Lieselotte Potolowsky tauchte nach der Deportation ihrer Eltern unter. Wie ihre Tante Thea Jacobowitz überlebte sie in Berlin und Umgebung in verschiedenen Verstecken bis zum Kriegsende im Mai 1945. Auch ihr Onkel, der Neuköllner Arzt Hermann Gysi, half den Untergetauchten. Die Verfolgungszeit hatte Lieselotte Potolowsky aber physisch wie psychisch stark mitgenommen. Sie wurde Anfang der 1950er Jahre zwar per Ausnahmegenehmigung des Volksbildungssenators zum Psychologiestudium an der FU zugelassen, beendete aber das Studium aus finanziellen und gesundheitlichen Gründen nicht. Sie starb ledig und kinderlos mit 63 Jahren am 28. Januar 1975 in Spandau. Auch ihre Schwester Ellen-Juliane wurde nicht alt. Sie war zweimal verheiratet, zog 1952 an die amerikanische Westküste und lebte unter verschiedenen Adressen in Hollywood. Um das Jahr 1956 herum wurde sie nach Akteninformationen wahrscheinlich Mutter eines Sohnes. Im Juli 1984 starb Ellen-Juliane Williford in Los Angeles. Deutschland, Friedenau und ihre Schwester hat sie nie wieder gesehen.

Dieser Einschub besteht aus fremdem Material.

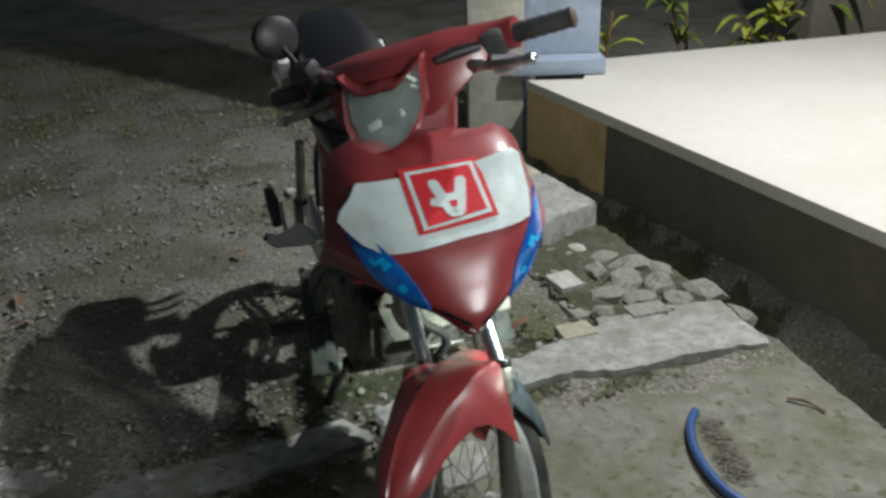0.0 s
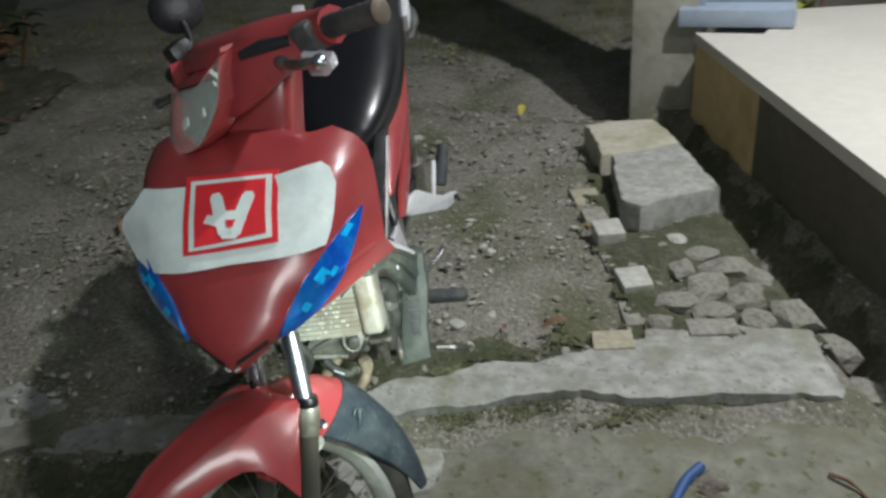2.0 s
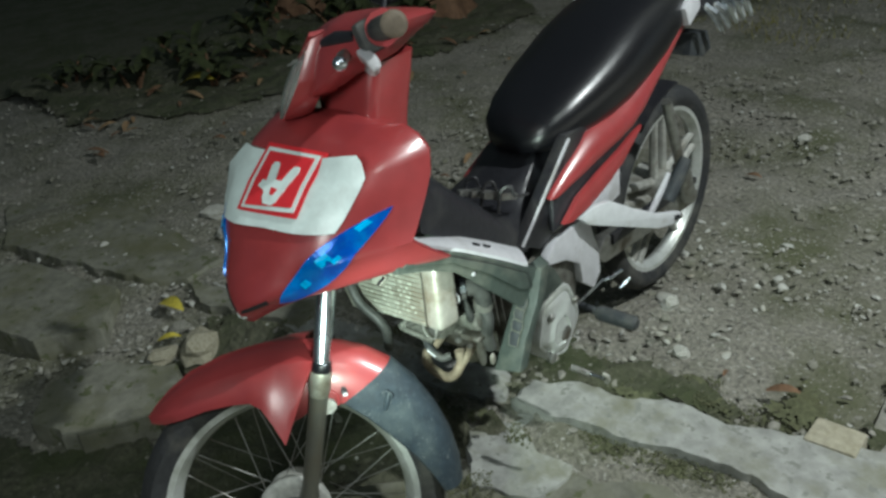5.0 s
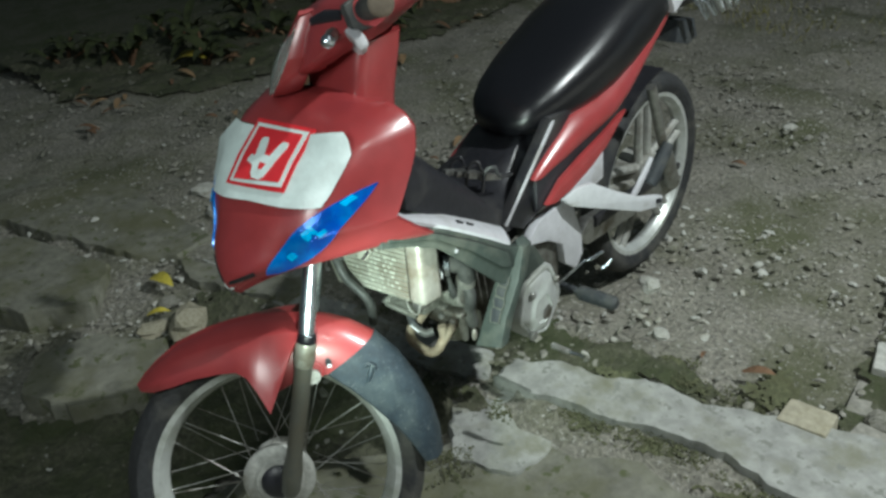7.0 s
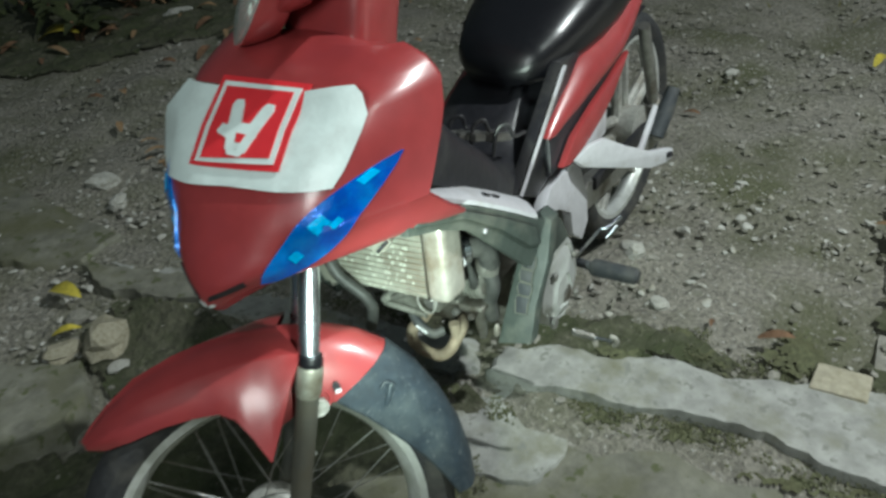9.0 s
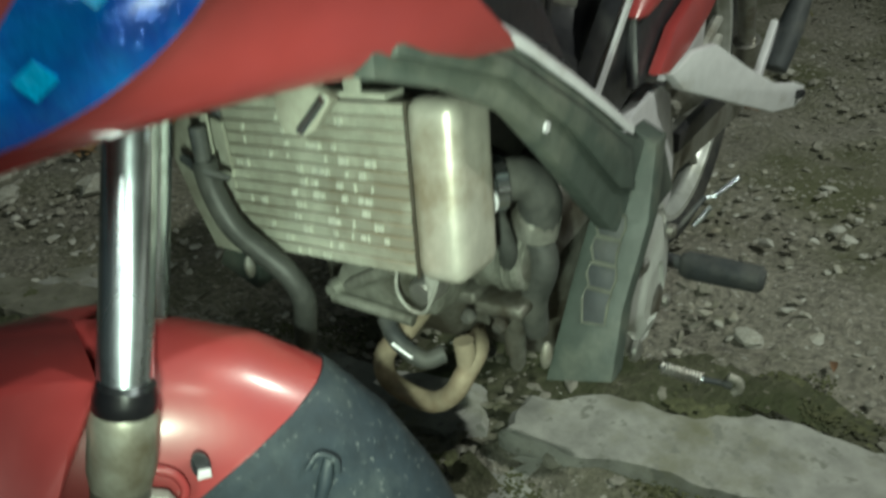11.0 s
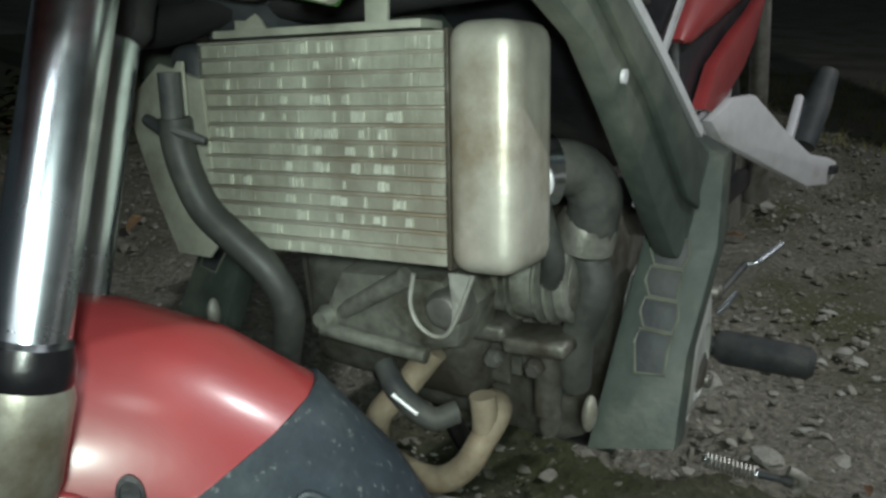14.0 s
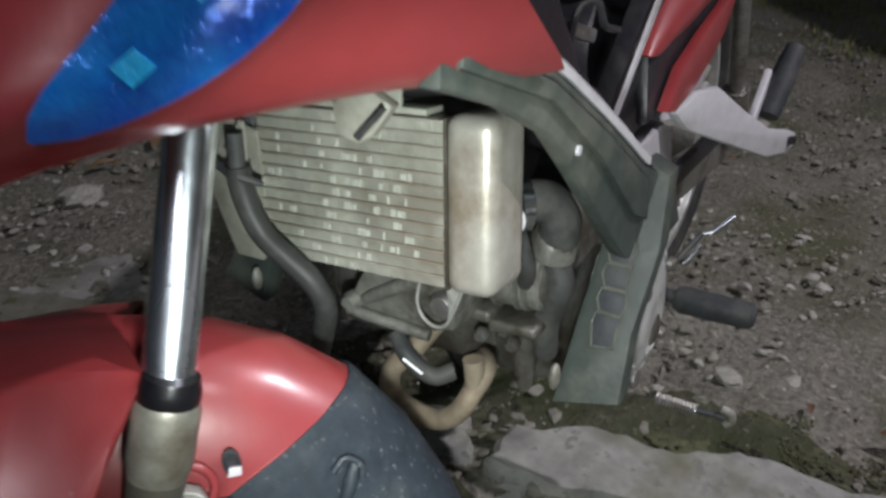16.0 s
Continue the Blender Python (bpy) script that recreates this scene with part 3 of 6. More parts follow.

Irma Potolowskys Schwester, Thea Jacobowitz, lebte über 30 Jahre in der Zähringer Straße in Wilmersdorf. Sie starb 94-jährig am 12. Oktober 1988 in einem Altersheim in Zehlendorf. Ihr Sohn Günter überlebte Auschwitz. Er blieb dort bis zur Evakuierung des Lagers durch die SS vor der heranrückenden Roten Armee am 18. Januar 1945. Am 6. Mai befreite ihn die amerikanische Armee im Lager Ebensee in Oberöstereich. Nach dem Krieg arbeitete er für die Filmgesellschaft Warner Brothers und lebte bis zu seinem Tod 2004 in Weßling bei München. Die tätowierte Nummer aus Auschwitz hatte er sich entfernen lassen. Seine 1951 geborene Tochter erfuhr erst mit fünfzehn Jahren von seinem Schicksal. Ihr Vater redete kaum über die Zeit. Auf dem Grabstein seiner Mutter Thea auf dem Jüdischen Friedhof an der Heerstraße in Charlottenburg steht unter ihren Lebensdaten: „Zum Gedenken an meine liebe Schwester Irma und meinen Schwager Feo Potolowsky, umgekommen in Auschwitz Mai 1943“.